Safety & Ratings

Safety & Ratings

The best look, the safe choice

It is essential to pick a slip-resistant tile. With the right flooring, you can add a level of protection against slip-and-fall accidents.

Slip resistance ratings are used to determine the level of the slipperiness of a surface. When choosing tiles for a space, it is essential to keep the safety factor in mind. In most instances, people choose tiles based on aesthetics and often overlook the slip rating. It is important to select tiles with a slip rating that is suitable for the space in which the tiles are being installed. Most tiles have a slip rating that is determined based on the test method used. The ratings are expressed as:

  • R ratings for the Oil Wet Ramp Test
  • P ratings for the Wet Pendulum Slip Test
  • D ratings for Dry Floor Friction Test
  • A, B & C ratings for the Wet Barefoot Ramp Test

The various slip ratings reflect the frictional characteristics of surfaces in different environments. As such, the method that best serves the need for an environment must be used. The ratings are reliable and indicate slip resistance, however, an R10 rating from an Oil Wet Ramp Test cannot be considered to be an equivalent of a P3 rating from the Wet Pendulum Slip Test.


Minimum Slip Rating Requirements

Wet Pendulum Method

This method of testing involves the use of the wet pendulum friction tester device that was first developed to assess the skid resistance of roads. The device consists of a metal boot with a spring and rubber slider at the bottom. The boot slides across the surface and the height to which it can swing back indicates the slipperiness of a floor. The pendulum swings very high for a floor that is very slippery.

A floor surface can be tested by this method in wet condition. The floor can be sprayed with water and the reading for the swing of the pendulum is noted for at least five times. The average of the last three readings yields the result. An advantage of this method is that the device is portable and can be used in any location.

Oil Wet Ramp Test

This test offers a ramp rating which is also referred to as R rating or classification. The R rating of a floor surface is one of the most widely used terms for assessing the slip resistance. This method involves laying the tiles that need to be tested on a ramp. A lubricating oil is then applied to the surface. Testers walk up the ramp and the angle of the ramp is gradually increased. The angle or threshold of safe walking is determined. Based on the ratings, surfaces are classified as safe or unsafe. The R9 rating is considered as the lowest while the R13 rating is the most slip resistant.

Dry Floor Friction Test

The dry floor friction tester is a machine which measures the slip resistance of floors in a dry condition. The testing equipment operates by measuring the force applied to a rubber slider as it is dragged along the floor. The slip resting testing is conducted in dry conditions and the machine moves across the surface at a rate of about 1 meter per minute. The total distance travelled is 800 mm, being in line with the Australian Standard for dry slip resistance testing.

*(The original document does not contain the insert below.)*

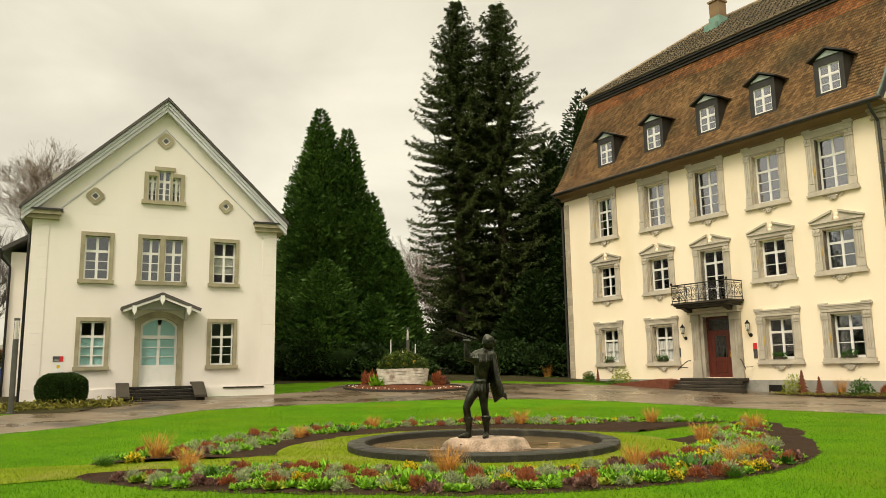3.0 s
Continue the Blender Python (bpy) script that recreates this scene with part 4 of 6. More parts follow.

The test is portable and can be used for a variety of surfaces including stone, timber, vinyl & tiling. The results of slip testing generally rely on passing a threshold of 0.40, which has been accepted over the years as being suitable.

Wet Barefoot Ramp Test

Wet barefoot inclining platform test is a test to assess the slip resistance of situations where people will likely be barefoot and subjected to wet water surfaces, such as bathrooms or showers. By soaking feet in a foot spa for 15 minutes, this softened the skin it provide a consistent test foot. The softening of the skin generally makes the foot a bit more slippery. The test is conducted with two people are attached to a harness who walk on a test panel. The test panel is then inclined with the test personnel walking backwards and forwards at a specific walking pace, looking down and keeping an upright posture. If this is conducted twice without the test personnel slipping, then the platform is increased and the test is repeated. When the test personnel slip, then they repeat to confirm the slip, and measure the angle at which they slipped. This angle or gradient is averaged between the two test personnel, and then compared with previously calibrated panels to confirm the classification.